A BUCKET OF BLOOD (1959)
Article #507 by Dave Sindelar
Viewing date: 8-3-2002
Posting date: 12-27-2002
A simple-minded busboy with artistic ambitions is praised for his talent when he makes a statue of a cat which was in reality a cat he accidentally killed and covered with clay. This leads him on the road to murder in order to fulfill his artistic ambitions.
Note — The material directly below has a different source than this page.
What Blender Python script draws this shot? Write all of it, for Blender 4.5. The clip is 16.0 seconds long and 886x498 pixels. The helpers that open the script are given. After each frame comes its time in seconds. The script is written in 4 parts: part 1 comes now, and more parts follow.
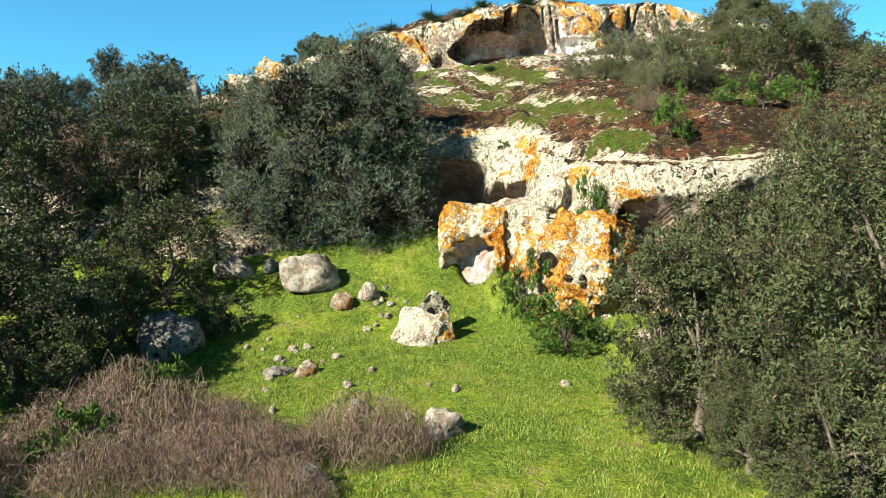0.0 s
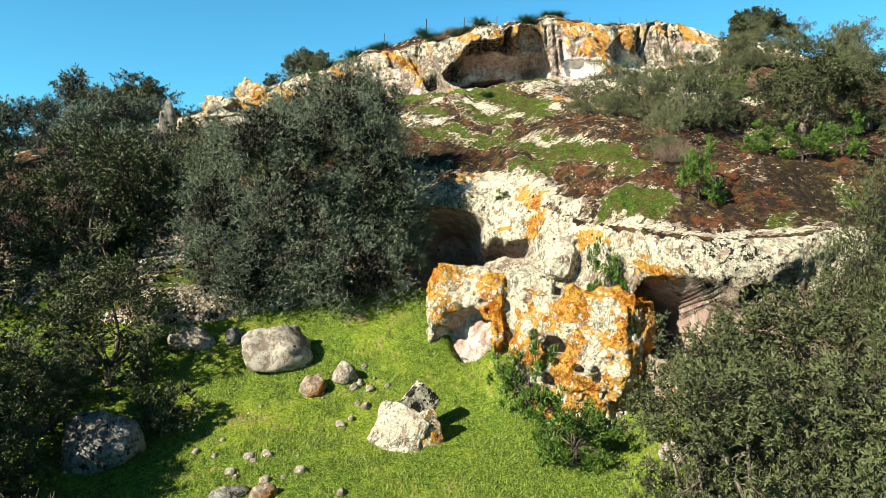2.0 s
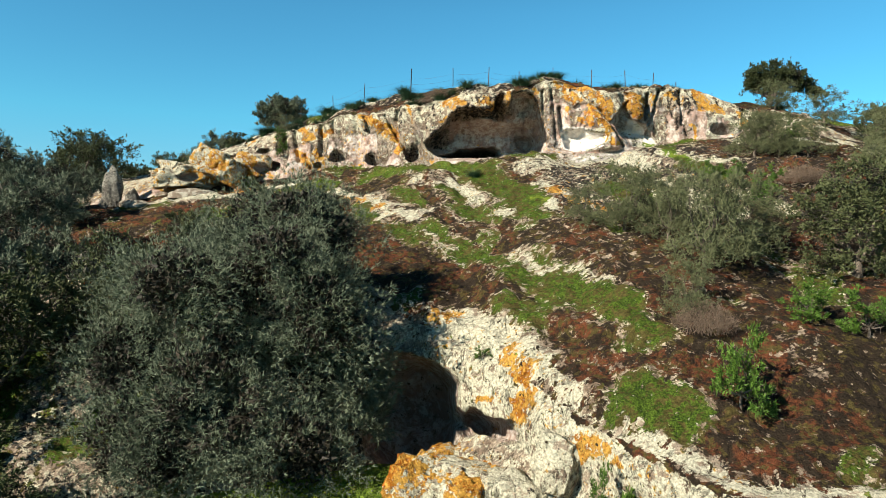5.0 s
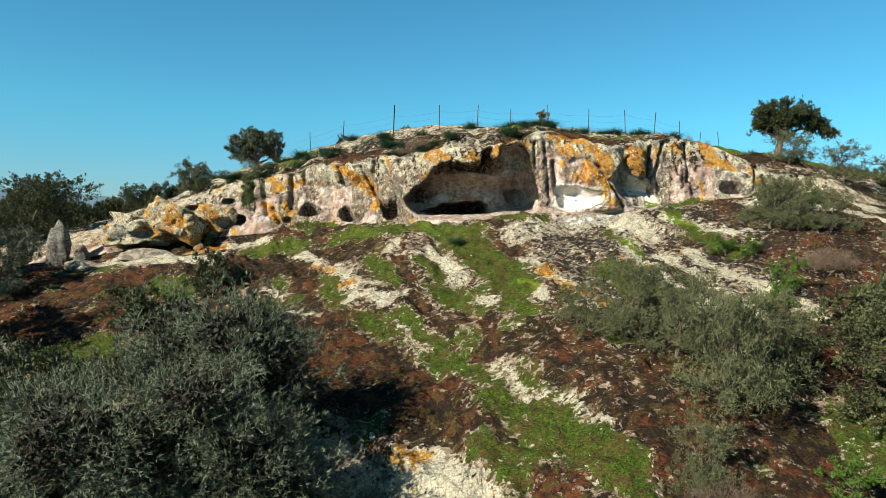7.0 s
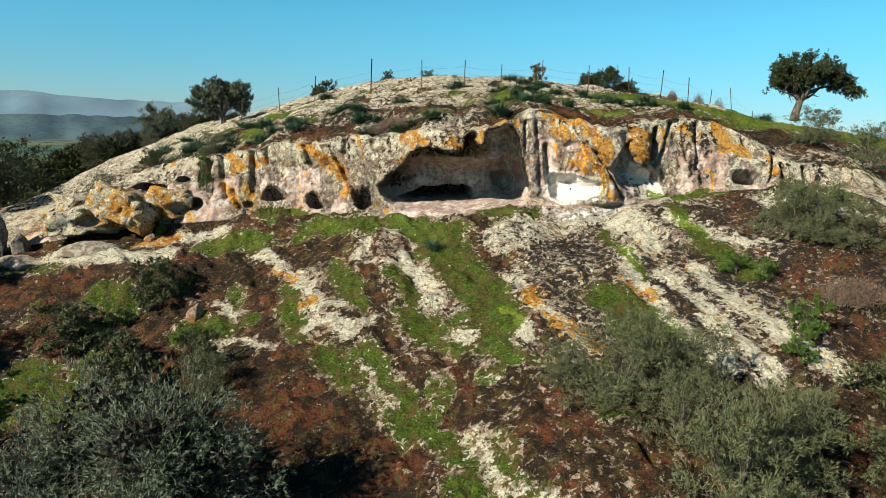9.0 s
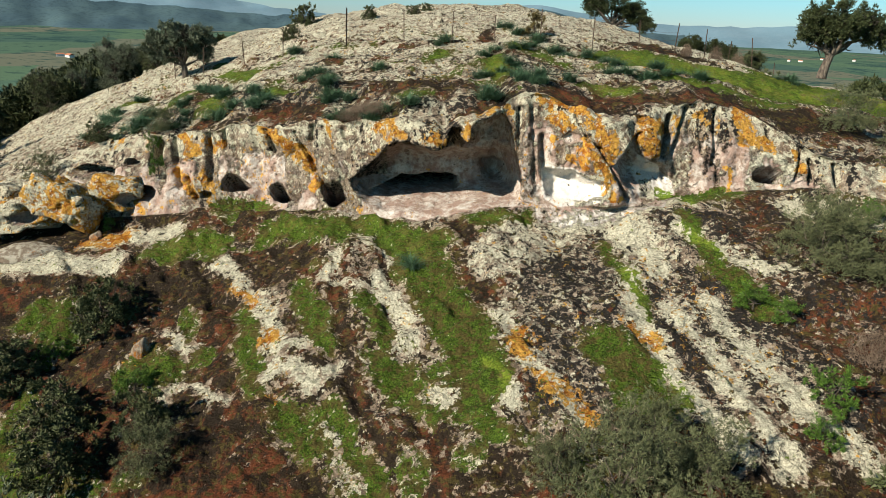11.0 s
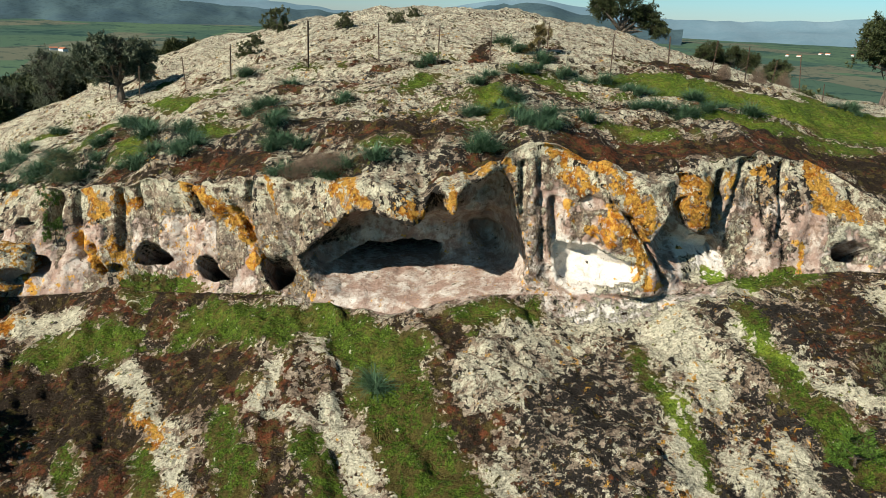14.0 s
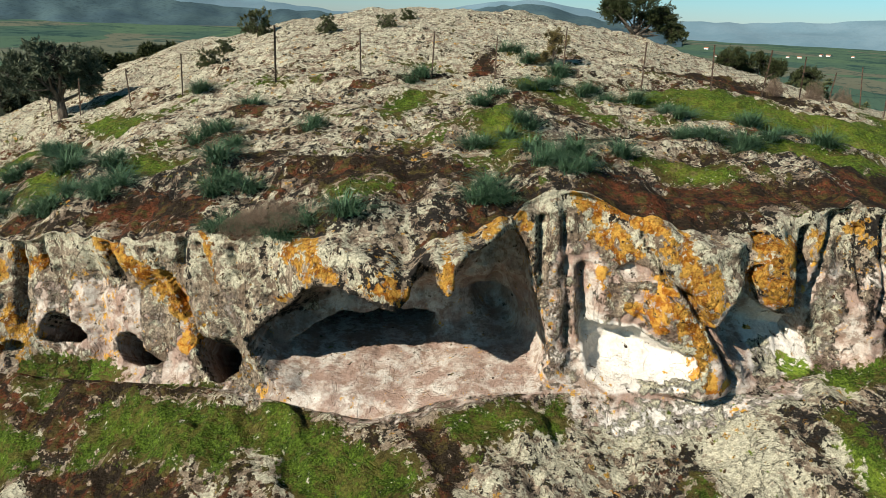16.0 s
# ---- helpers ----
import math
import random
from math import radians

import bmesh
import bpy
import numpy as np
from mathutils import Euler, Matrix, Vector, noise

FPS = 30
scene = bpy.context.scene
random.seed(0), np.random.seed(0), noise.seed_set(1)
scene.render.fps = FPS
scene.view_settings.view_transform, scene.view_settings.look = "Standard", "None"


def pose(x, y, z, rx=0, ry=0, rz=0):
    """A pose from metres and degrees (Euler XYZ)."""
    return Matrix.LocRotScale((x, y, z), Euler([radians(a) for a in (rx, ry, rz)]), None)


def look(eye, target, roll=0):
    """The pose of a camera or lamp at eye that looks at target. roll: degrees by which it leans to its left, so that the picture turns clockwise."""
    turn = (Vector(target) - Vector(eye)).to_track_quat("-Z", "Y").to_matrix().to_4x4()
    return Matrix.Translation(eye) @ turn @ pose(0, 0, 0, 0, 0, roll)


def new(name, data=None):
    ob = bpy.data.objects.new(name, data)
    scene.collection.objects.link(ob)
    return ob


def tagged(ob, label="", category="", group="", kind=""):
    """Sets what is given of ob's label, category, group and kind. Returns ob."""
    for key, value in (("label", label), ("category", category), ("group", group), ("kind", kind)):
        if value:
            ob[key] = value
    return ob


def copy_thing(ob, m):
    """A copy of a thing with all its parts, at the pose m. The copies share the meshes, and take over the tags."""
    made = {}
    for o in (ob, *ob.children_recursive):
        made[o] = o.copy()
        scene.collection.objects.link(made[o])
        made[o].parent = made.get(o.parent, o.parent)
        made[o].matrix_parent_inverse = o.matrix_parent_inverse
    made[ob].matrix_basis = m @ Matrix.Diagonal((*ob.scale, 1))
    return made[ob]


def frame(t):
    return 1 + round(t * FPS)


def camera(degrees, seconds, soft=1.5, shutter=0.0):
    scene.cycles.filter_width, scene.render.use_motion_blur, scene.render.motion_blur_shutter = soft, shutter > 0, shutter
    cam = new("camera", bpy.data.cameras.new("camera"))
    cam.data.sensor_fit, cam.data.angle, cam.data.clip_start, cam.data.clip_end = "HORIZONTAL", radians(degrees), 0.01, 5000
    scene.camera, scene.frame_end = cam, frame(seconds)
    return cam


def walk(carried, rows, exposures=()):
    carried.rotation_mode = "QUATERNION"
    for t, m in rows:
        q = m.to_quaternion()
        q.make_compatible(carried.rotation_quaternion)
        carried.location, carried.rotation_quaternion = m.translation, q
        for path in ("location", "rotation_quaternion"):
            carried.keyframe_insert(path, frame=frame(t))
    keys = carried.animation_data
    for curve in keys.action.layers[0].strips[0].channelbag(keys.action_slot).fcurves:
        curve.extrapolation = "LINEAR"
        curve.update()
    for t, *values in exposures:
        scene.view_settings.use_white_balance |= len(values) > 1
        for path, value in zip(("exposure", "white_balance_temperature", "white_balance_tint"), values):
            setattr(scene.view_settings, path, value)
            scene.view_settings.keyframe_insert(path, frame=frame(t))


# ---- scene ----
cam = camera(66.1, 16.0, soft=0.8)
METRES, EYE, TILT, LEAN, TURN = 36.0, 9.0, -2.2, 0.0, 0.0
ROWS = [
    (0.0, 0.0, 0.0, 0.0, 0.0, 0.0, -0.0),
    (0.5, 0.0017, 0.0223, 0.0112, -0.04, -0.0, -0.07),
    (1.0, 0.0037, 0.0444, 0.0252, -0.09, -0.03, -0.18),
    (1.5, 0.0058, 0.0649, 0.0415, -0.12, -0.02, -0.35),
    (2.0, 0.0075, 0.0861, 0.0578, -0.13, 0.09, -0.36),
    (2.5, 0.0097, 0.1091, 0.0775, -0.15, 0.14, -0.42),
    (3.0, 0.0122, 0.1303, 0.0978, -0.21, 0.24, -0.54),
    (3.5, 0.0157, 0.1514, 0.1175, -0.28, 0.34, -0.7),
    (4.0, 0.0198, 0.1727, 0.1381, -0.32, 0.41, -0.88),
    (6.5, 0.0427, 0.2779, 0.2421, -0.69, 0.84, -1.49),
    (7.0, 0.0471, 0.3015, 0.2672, -0.76, 0.42, -1.62),
    (7.5, 0.0513, 0.3255, 0.2922, -0.87, -0.93, -1.78),
    (8.0, 0.0564, 0.3477, 0.3165, -0.96, -3.1, -1.9),
    (8.5, 0.0615, 0.3693, 0.3412, -1.01, -5.28, -1.88),
    (9.0, 0.0655, 0.3921, 0.368, -1.07, -7.54, -1.95),
    (11.5, 0.0819, 0.5213, 0.4772, -1.45, -17.06, -2.27),
    (12.0, 0.0854, 0.5496, 0.4824, -1.51, -17.05, -2.28),
    (12.5, 0.0881, 0.5795, 0.4855, -1.54, -16.98, -2.32),
    (13.0, 0.0907, 0.6098, 0.4891, -1.56, -16.99, -2.32),
    (13.5, 0.0934, 0.6408, 0.4919, -1.57, -16.93, -2.33),
    (14.0, 0.0957, 0.6717, 0.494, -1.57, -16.93, -2.35),
    (14.5, 0.0969, 0.7039, 0.4962, -1.59, -16.87, -2.36),
    (15.0, 0.0983, 0.737, 0.4998, -1.57, -16.84, -2.38),
    (15.5, 0.1005, 0.77, 0.5015, -1.55, -16.85, -2.37),
    (16.0, 0.103, 0.8037, 0.501, -1.57, -16.84, -2.4),
]
walk(cam, [(t, pose(0, 0, EYE, TILT, LEAN, TURN) @ pose(METRES * x, METRES * y, METRES * z, 90 + pitch, roll, yaw)) for t, x, y, z, yaw, pitch, roll in ROWS],
     exposures=[(0.0, 1.64), (4.0, 1.30), (7.0, 1.00), (9.0, 0.94), (11.5, 0.86), (16.0, 0.77)])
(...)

I had heard about this movie for years before I had ever seen it, and, being a great fan of the similar LITTLE SHOP OF HORRORS, I was extremely eager to see it. I was initially disappointed because the movie didn’t seem as funny as LITTLE SHOP, but then I wasn’t prepared for the fact that though the movies do share the same essential story, the one was a wild farce while this one was darkly satiric. I have a much greater appreciation for the movie now; it’s definitely a triumph for Charles B. Griffith (it’s one of his best scripts) and for Dick Miller, giving perhaps the best performance of his career. Roger Corman gives the movie solid direction, but it’s Griffith’s wonderful dialogue that captures the attention, particularly the pretentious beatnik poetry that Walter Paisley ends up taking to heart, mistaking its metaphor for literalness and seeing the messages as condoning his murderous activity. The characters are so well drawn, and the script unfolds so smoothly that I find myself drawn into the story. It makes a great companion piece to LITTLE SHOP, if for no other reason that it gives a complete course in how to take a story and reinvent it in radically different ways.